Universidad Cristiana del Sur
- Other names: South Christina University
- Established: 1997
- Location: San José, Costa Rica, Costa Rica
- Website: www.educacion.ac.cr

= Universidad Cristiana del Sur =

Universidad Cristiana del Sur (Southern Christian University) is a university in San José, Costa Rica. It offers Associate, Bachelor and Licentiate degrees under Ministry of Education accreditation and some other programs via articulation agreements.

Founded in 1997 the university offers on-campus instruction in English, and Spanish.

==Accreditation==
The university is accredited by the Costa Rican Ministry of Education, and the Adult Council on Higher Education Private Universities (CONESUP) to award bachelor's degrees, which is equivalent to Regional Accreditation from the United States. The United States Department of Education finds that CONESUP has similar accreditation standards (NCFMEA).

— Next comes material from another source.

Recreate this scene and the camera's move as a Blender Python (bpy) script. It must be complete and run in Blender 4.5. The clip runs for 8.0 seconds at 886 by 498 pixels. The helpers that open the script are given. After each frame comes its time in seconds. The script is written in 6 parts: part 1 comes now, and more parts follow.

The webpage of the Ministry of Education has a list with the accredited private universities in the country, which are accredited by the National Superior Education Committee, Consejo Nacional de Educación Superior. Universidad Cristiana del Sur appears on that list, however only Bachelor's and Licenciate degrees appear there in the areas of law, business administration, and theology. The university does not offer programs above Licentiate (Master's degrees) under its own accreditation but does have articulation agreements with other universities.